I would say it has proved to be very regressive;” (ii) on 10 October, the Monetary Policy Committee of State Bank of Pakistan decided to keep the discount rate at 15 percent when the Consumer Price Index calculated for September was 10 percent higher at 25.1 percent with core inflation at 14.9 percent.

This discrepancy implies a negative real interest rate – again a policy decision that is not supported by the IMF; and (iii) the focus of the IMF is to increase social spending especially at a time when inflation is prohibitively high and while the budgeted outlay for Benazir Income Support Programme (BSIP) has been raised to 360 billion rupees in the current year (against 246 billion rupees last year) the devastating floods necessitate a further rise in social spending and a commensurate decline in current expenditure which includes subsidies to exporters.

The state of the economy is dire and this is reflected in all the macroeconomic data in the Update that includes a 47.1 percent decline in foreign direct investment July-September 2022-23 against the comparable period of the year before, a decline in reserves from 17 billion dollars 26 October 2021 to a mere 8.8 billion dollars on the same date in the current year, primary balance (excluding debt servicing costs) rose from negative 37 billion rupees July August 2021 to negative 90 billion rupees in the comparable period of this year, and a rise in fiscal deficit (a highly inflationary policy) from 462 billion rupees July-August 2021 to 672 billion rupees (July-August 2022).

With respect to fiscal operations the September figures (no doubt available by end October) were not included with sceptics likely to argue that these were deliberately not included as they would show an even worse trend.

The report further argues that “for the future path of inflation, the exchange rate is of utmost importance,” and inexplicably refers to “a virtuous inflation-exchange rate cycle.” Here too there is concern that the government is ignoring IMF’s sound economic advice notably that “more prominence should be given to exchange rate flexibility as a means to address the balance of payment pressures rather than to administrative and exchange measures.”

It is important to note that the CPI does reflect a measure of imported inflation, that includes not only the rise in the international price of our major import items notably oil and products but also the prevalent rupee-dollar parity.

However, core inflation was estimated at 14.9 percent year-on-year in October and this is a reflection of previous flawed policies that account for an unsustainable high budget deficit which disturbingly continue to this day.

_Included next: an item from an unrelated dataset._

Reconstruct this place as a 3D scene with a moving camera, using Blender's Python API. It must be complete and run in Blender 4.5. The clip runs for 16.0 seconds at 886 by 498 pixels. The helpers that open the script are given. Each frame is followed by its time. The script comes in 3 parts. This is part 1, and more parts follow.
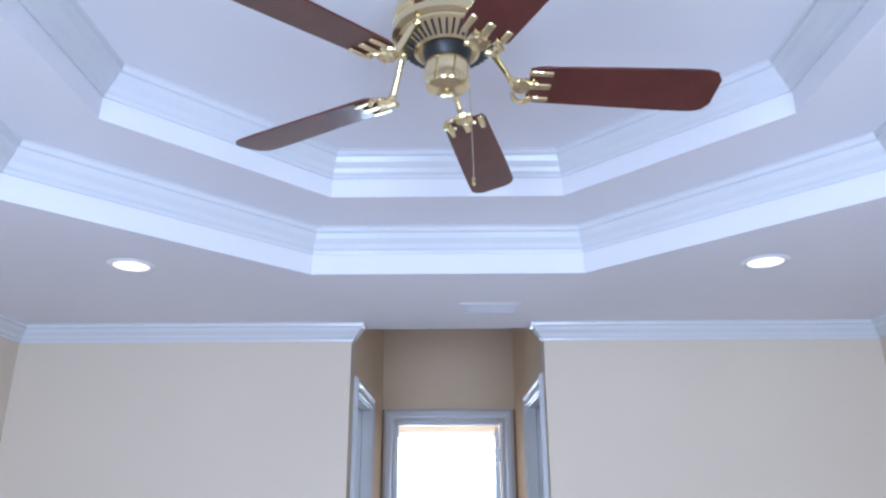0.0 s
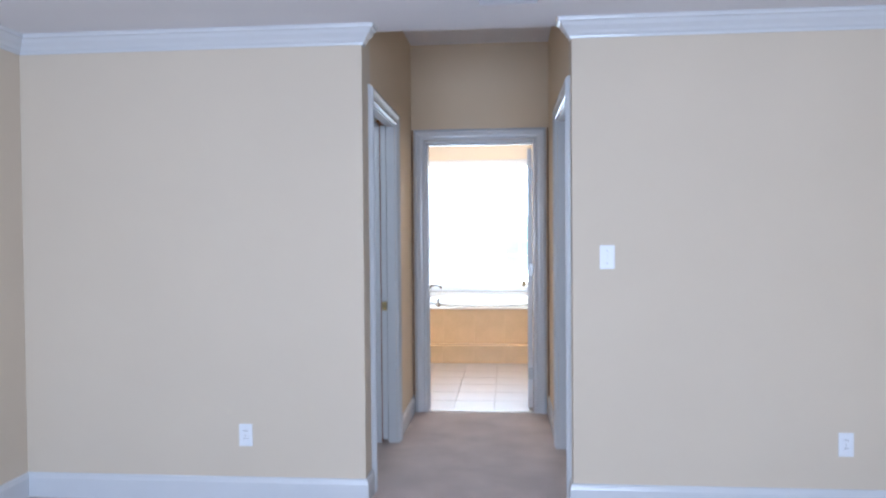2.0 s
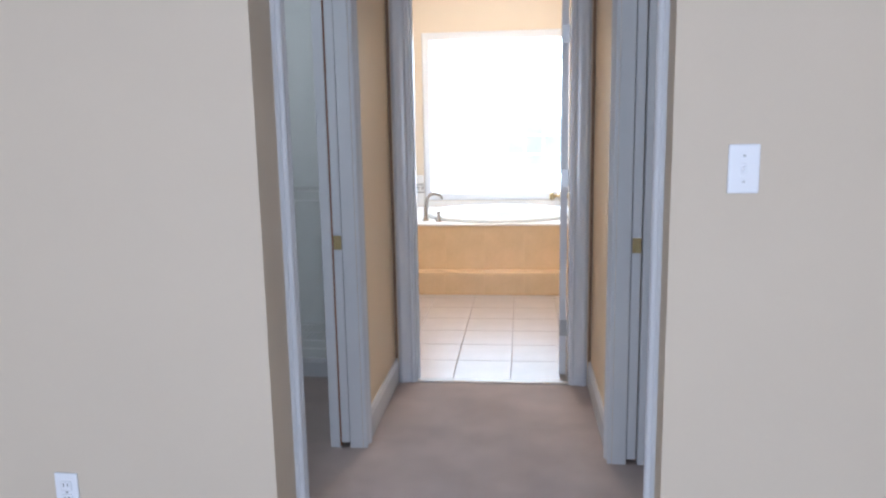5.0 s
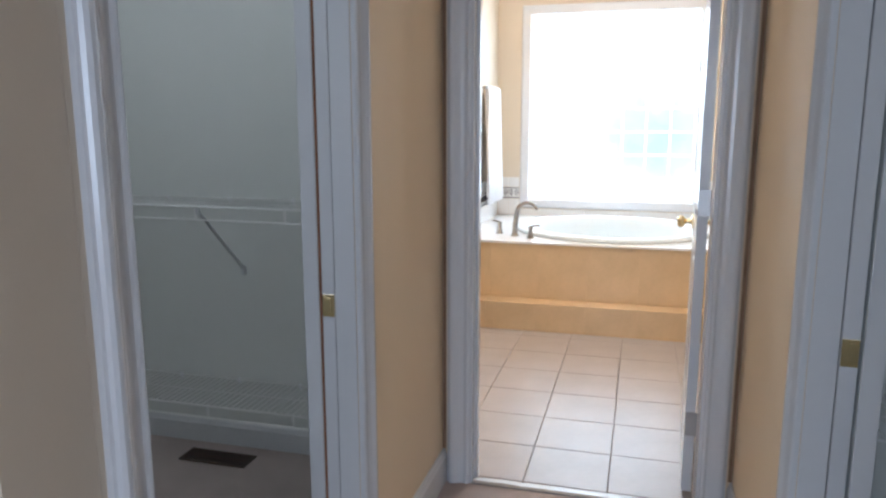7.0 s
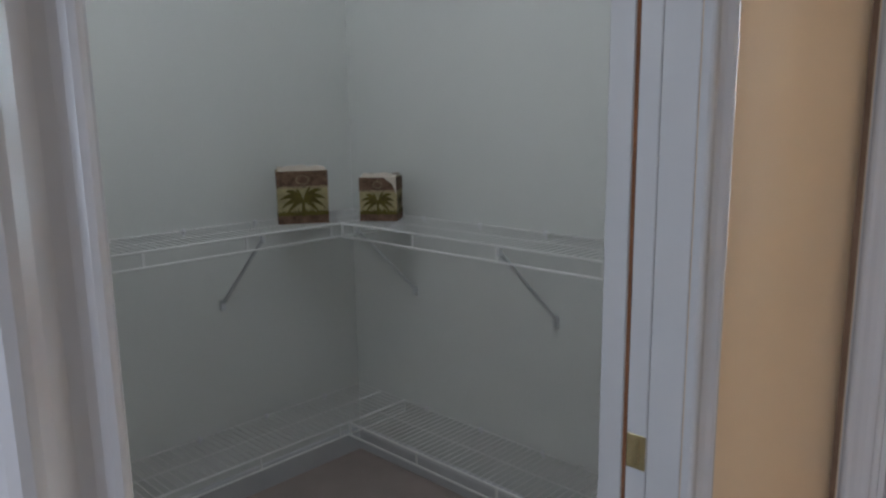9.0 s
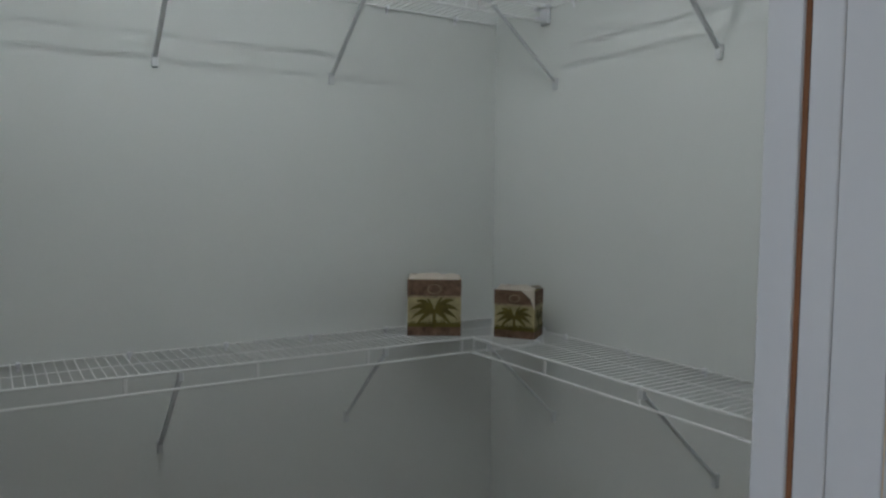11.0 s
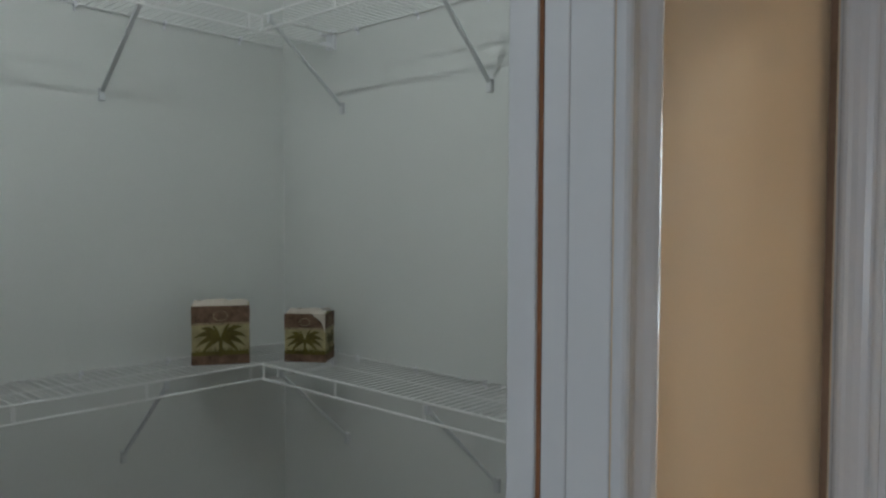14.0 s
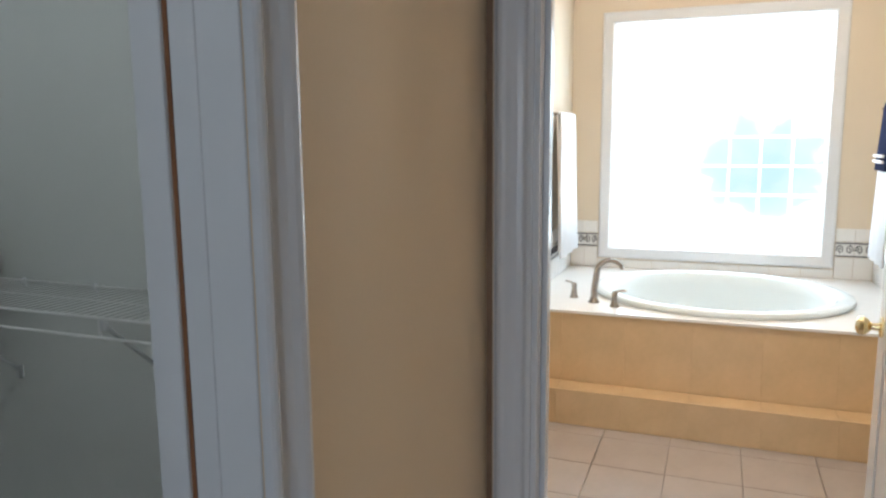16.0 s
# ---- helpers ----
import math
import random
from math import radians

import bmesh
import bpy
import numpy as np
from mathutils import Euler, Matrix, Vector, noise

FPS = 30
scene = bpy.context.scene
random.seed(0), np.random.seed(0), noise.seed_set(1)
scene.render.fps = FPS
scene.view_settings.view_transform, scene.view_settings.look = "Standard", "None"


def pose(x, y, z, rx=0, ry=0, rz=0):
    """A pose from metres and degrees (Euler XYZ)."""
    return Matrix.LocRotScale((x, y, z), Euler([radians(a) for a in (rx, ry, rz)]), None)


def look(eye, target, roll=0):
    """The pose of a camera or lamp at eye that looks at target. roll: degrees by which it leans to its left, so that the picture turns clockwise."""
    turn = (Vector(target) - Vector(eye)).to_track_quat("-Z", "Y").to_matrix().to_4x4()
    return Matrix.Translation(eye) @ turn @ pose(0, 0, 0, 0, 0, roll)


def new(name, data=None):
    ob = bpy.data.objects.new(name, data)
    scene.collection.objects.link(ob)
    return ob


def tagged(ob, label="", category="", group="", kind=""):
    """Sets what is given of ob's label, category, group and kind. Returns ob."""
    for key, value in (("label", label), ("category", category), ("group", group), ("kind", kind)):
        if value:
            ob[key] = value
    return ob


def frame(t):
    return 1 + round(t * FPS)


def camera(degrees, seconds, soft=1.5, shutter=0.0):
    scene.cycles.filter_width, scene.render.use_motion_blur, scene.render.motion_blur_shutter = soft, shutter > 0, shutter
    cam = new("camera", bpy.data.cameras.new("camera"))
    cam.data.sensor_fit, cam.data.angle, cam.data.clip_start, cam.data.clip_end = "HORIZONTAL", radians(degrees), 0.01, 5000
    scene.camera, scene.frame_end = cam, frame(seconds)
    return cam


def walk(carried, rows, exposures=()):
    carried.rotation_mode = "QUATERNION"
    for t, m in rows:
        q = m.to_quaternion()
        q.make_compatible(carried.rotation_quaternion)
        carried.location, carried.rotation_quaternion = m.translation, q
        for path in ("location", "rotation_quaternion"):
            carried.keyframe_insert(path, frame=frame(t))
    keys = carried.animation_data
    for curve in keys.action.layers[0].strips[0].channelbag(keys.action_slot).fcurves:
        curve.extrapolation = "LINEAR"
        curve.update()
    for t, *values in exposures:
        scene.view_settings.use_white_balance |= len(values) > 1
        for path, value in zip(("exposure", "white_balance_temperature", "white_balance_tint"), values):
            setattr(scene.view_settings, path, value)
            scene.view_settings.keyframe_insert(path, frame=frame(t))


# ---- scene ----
cam = camera(63.0, 16.0, 2.4)
PATH = [
    (0, (0.012, -3.796, 1.534), (-0.005, -1.901, 2.175), -0.20),
    (0.5, (0.036, -3.758, 1.497), (-0.000, -1.818, 1.985), -0.44),
    (1, (0.105, -3.699, 1.450), (0.031, -1.723, 1.756), -0.52),
    (1.5, (0.186, -3.629, 1.412), (0.051, -1.638, 1.533), -0.31),
    (2, (0.192, -3.522, 1.371), (0.020, -1.530, 1.327), -0.46),
    (2.5, (0.184, -3.320, 1.345), (0.018, -1.333, 1.195), -0.60),
    (3, (0.169, -3.062, 1.348), (-0.001, -1.081, 1.137), -0.72),
    (3.5, (0.168, -2.748, 1.344), (-0.035, -0.773, 1.101), -0.89),
    (4, (0.157, -2.426, 1.351), (-0.050, -0.456, 1.074), -1.08),
    (6.5, (0.164, -0.790, 1.361), (-0.175, 1.147, 0.996), 0.78),
    (7, (0.168, -0.533, 1.372), (-0.352, 1.366, 1.019), -0.08),
    (7.5, (0.088, -0.280, 1.386), (-0.615, 1.559, 1.035), -0.03),
    (8, (-0.003, -0.083, 1.424), (-0.908, 1.666, 1.076), -0.30),
    (8.5, (-0.051, 0.015, 1.432), (-1.170, 1.636, 1.084), -0.69),
    (9, (-0.063, 0.140, 1.438), (-1.426, 1.558, 1.074), -0.77),
    (9.5, (-0.091, 0.283, 1.436), (-1.651, 1.490, 1.107), 0.66),
    (10, (-0.110, 0.356, 1.455), (-1.772, 1.437, 1.194), 0.45),
    (12.5, (-0.219, 0.409, 1.575), (-1.868, 1.541, 1.569), 0.04),
    (13, (-0.183, 0.397, 1.565), (-1.767, 1.617, 1.512), 0.29),
    (13.5, (-0.157, 0.414, 1.538), (-1.637, 1.758, 1.469), 0.41),
    (14, (-0.119, 0.419, 1.527), (-1.465, 1.897, 1.448), 0.25),
    (14.5, (-0.082, 0.428, 1.526), (-1.285, 2.022, 1.412), 0.45),
    (15, (-0.060, 0.454, 1.509), (-1.122, 2.141, 1.346), 0.35),
    (15.5, (-0.064, 0.487, 1.481), (-0.962, 2.260, 1.251), -0.20),
    (16, (-0.058, 0.498, 1.468), (-0.761, 2.345, 1.164), -0.48),
]
EXPOSURES = [(0, 0.13, 5080, 14), (1.5, 0.12, 5200, 13), (4.2, 0.0, 5400, 14), (6.3, -0.12, 5550, 13), (7, -0.25, 5550, 12), (9, -0.22, 5800, 14), (10, -0.18, 5800, 13), (12.5, -0.36, 6050, 7), (14.5, -0.36, 5850, 7), (16, -0.46, 5750, 8)]
walk(cam, [(t, look(eye, target, roll)) for t, eye, target, roll in PATH], EXPOSURES)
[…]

The Update further argues that “inflation, also a manageable current account deficit and guaranteed financing of this deficit by healthy financial inflows are required,” - healthy financial inflows referring no doubt to not only rollover of loans by friendly countries but also acquiring additional loans of over 4 billion dollars or a considerable rise in the country’s indebtedness; and maintains that “when markets get convinced about these prospects speculative bubbles in the exchange rate would be highly unlikely.”

While gains by the rupee were significant during October after 8 banks were identified as being responsible for raising the parity to 240 (in a report that was prepared on the instructions of the Prime Minister) yet today the rupee has stabilised to around 222 to the dollar and without any intervention the rate is unlikely to come down further.

Interventions are opposed by the IMF and it must be borne in mind that any delay in the successful completion of the ninth review would not only entail the cessation of the envisaged “healthy financial inflows” by friendly countries who have directly pledged to the Fund but also further lower our rating that would make the cost of borrowing from foreign commercial banks and/or through issuance of Sukuk/Eurobonds prohibitively expensive.

It is, however, important to note that so far in the current financial year economic policies are neither out-of-the-box nor geared towards the poor with the thrust remaining on the elite.

Even the country’s tax system is geared towards regressive taxes whose insigence is greater on the poor relative to the rich. It is, therefore, time to distance ourselves from past flawed policies and forge ahead if development of the country and the poor is a primary target.